I'm attempting to validate my Partial Least Squares (PLS) -regression model. From documentation and other readings regarding PLS regression I've come to understand that there are generally two metrics used to evaluate the performance of the algorithm. $R^2$ is calculated as 1 – residual sum of squares(RSS) and the total sum of squares(TSS):

$$
R^2 = 1 – RSS/TSS
$$
$$
RSS =\sum(y-\hat{\mathbf{y}})^2
$$
$$
\ TSS = \sum(y – \bar{\mathbf{y}})^2
$$
While $Q^2$ is calculated as 1 – Predictive residual Error sum of squares(PRESS)/ TSS:
$$
\ Q^2 = 1 – PRESS/TSS
$$
$$
\ PRESS = \sum(y-\hat{\mathbf{y}})^2
$$

The Calculation for $R^2$ and $Q^2$ are almost identical, with the only difference being that RSS is calculated from the data on which the algorithm is trained and PRESS is calculated from held out data.

My question:

In the view of training/test splits of data, is it appropriate to call $R^2$ a metric of how the algorithm fits the training data and $Q^2$ a metric of algorithm performance on test data?

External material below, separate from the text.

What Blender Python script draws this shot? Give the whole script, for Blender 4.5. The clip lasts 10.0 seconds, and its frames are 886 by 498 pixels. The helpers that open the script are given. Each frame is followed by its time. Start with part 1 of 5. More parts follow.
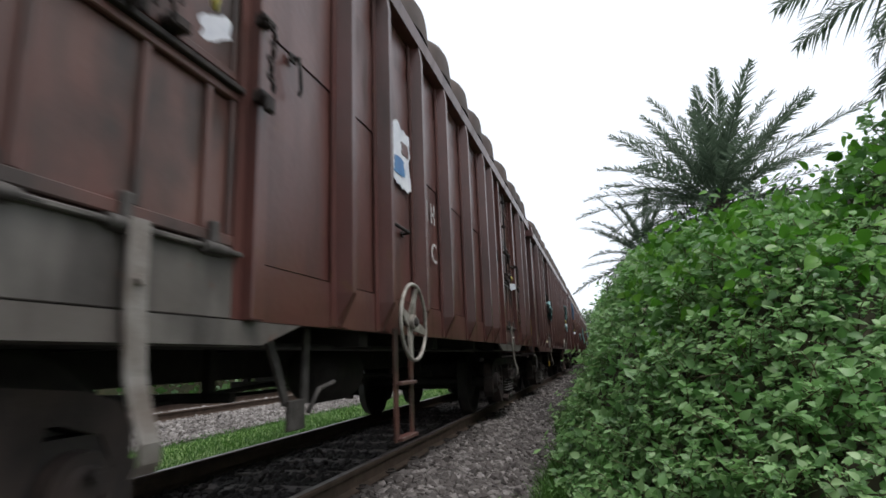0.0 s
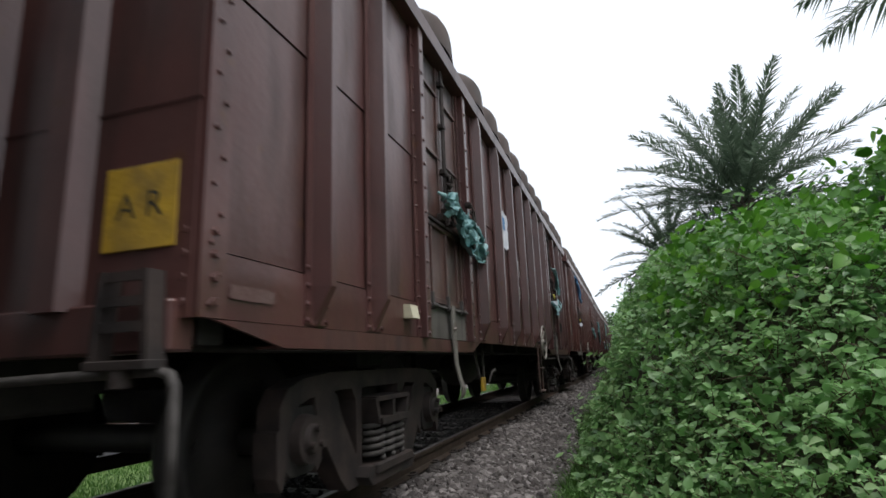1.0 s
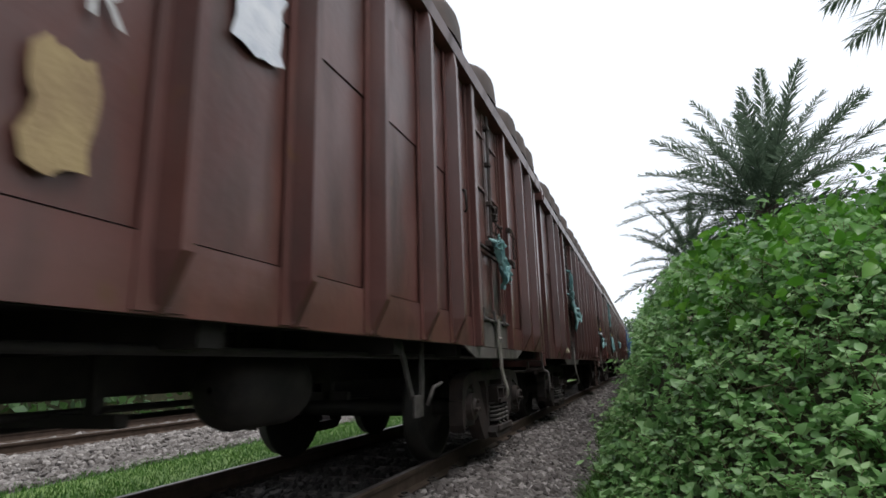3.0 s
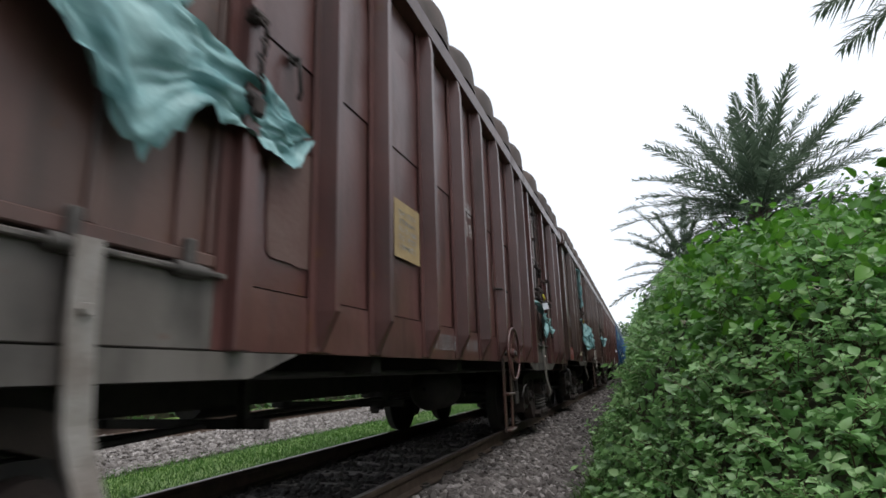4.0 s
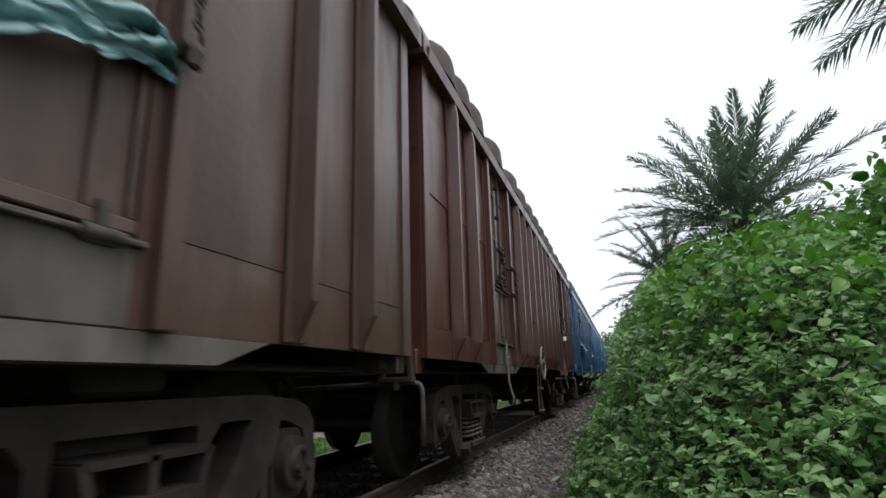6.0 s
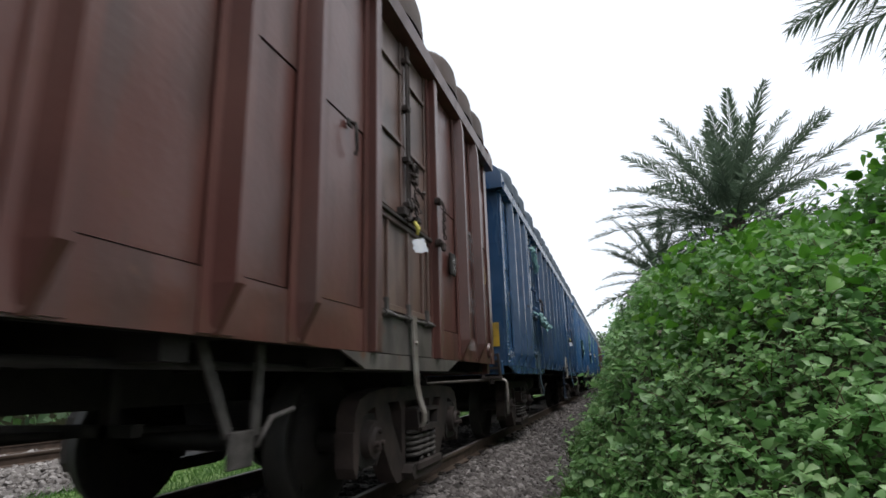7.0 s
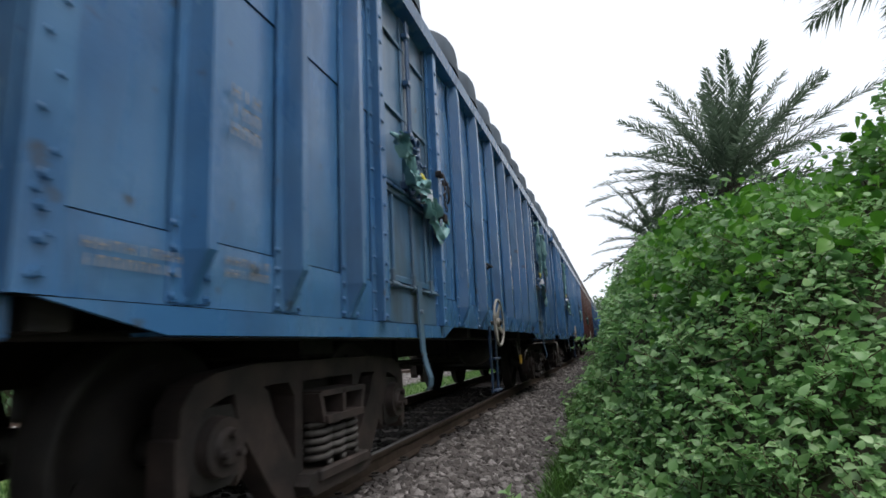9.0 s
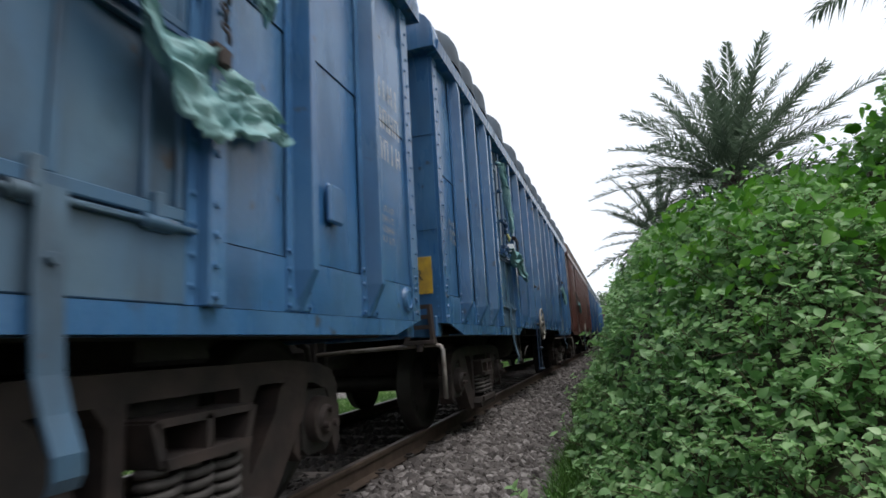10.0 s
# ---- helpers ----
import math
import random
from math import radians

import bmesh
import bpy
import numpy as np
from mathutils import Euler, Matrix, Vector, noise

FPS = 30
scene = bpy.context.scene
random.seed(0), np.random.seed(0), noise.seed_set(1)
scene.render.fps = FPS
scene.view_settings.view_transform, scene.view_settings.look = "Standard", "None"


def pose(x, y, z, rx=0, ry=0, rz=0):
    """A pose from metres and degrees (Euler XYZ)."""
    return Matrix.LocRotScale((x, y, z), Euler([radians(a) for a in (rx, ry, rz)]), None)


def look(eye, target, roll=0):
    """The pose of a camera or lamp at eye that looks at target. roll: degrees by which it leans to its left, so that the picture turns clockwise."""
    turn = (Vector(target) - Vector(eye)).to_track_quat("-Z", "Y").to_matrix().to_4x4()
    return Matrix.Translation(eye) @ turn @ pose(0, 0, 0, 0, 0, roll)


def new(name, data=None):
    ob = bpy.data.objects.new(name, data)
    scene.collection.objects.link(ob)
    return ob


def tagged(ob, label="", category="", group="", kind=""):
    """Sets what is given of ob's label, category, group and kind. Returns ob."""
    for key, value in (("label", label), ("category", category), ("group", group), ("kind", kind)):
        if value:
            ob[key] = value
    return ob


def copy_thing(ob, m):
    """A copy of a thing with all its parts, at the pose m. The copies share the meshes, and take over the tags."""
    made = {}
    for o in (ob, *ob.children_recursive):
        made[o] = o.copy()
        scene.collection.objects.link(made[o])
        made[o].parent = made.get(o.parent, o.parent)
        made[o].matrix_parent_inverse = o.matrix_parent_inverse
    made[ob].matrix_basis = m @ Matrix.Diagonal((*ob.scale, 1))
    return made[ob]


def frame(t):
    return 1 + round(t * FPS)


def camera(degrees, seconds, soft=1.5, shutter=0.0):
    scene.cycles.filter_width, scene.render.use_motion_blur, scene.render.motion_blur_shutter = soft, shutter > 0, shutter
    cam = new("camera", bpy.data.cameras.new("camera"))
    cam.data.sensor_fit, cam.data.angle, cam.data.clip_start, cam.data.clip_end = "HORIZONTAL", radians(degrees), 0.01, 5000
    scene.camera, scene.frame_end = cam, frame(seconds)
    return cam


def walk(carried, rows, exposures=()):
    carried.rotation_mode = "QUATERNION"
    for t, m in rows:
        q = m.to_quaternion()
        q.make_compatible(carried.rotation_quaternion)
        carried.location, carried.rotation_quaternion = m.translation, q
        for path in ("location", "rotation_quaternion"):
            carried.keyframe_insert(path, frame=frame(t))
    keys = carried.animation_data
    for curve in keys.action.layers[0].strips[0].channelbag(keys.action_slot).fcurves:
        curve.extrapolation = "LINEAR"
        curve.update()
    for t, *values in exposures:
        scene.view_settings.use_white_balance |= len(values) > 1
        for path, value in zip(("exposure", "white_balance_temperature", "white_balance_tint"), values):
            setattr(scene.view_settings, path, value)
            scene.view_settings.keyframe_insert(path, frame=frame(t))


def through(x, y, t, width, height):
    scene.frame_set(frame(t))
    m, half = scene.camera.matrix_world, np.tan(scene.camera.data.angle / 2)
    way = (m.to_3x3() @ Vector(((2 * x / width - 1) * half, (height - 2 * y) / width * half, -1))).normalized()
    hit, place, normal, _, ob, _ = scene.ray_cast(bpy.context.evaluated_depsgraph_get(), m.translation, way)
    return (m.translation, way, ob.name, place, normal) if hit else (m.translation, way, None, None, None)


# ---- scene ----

Side question: Is it good practice to scale Y in the same manner as X in PLS regression?

Best Answer

I was also looking for information on these parameters and found a good explanation in the book Eriksson et al. Multi- and Metavariate Data Analysis Principles and Applications.

In general, I think you have the right idea. According to Eriksson et al, the fit tells us how well we are able to mathematically reproduce the data of the training set. The $R^2$ parameter is known as the "goodness of fit", or explained variation. The $Q^2$ parameter is termed "goodness of prediction", or predicted variation.

The following points are emphasised:

  • In PLS, the terms $R^2$ and $Q^2$ generally refer to the model performance of the Y-data, the responses, rather than that of the X-data, the predictors.
  • The two parameters vary differently with increasing model complexity. $R^2$ is inflationary and rapidly approaches unity as model complexity (number of model parameters) increases. Therefore, it is not sufficient only to have a high $R^2$. $Q^2$, on the other hand, is not inflationary and at a certain degree of complexity will not improve any further and then degrade.
  • There is a trade off between fit and predictive ability, so it is the zone where we have a balance between good fit and predictive power that we wish to identify.

For your side question, I find no specific recommendations and no particular reason to scale the Y variable (I'm assuming there is only one). X-variables are scaled to give them the same variance and thus equal weight in the model. The model should be mathematically equivalent whether the response is scaled or not. If there is more than one Y-variable, a more important issue would be to test whether they correlated and whether to fit one model or separate models for each predictor.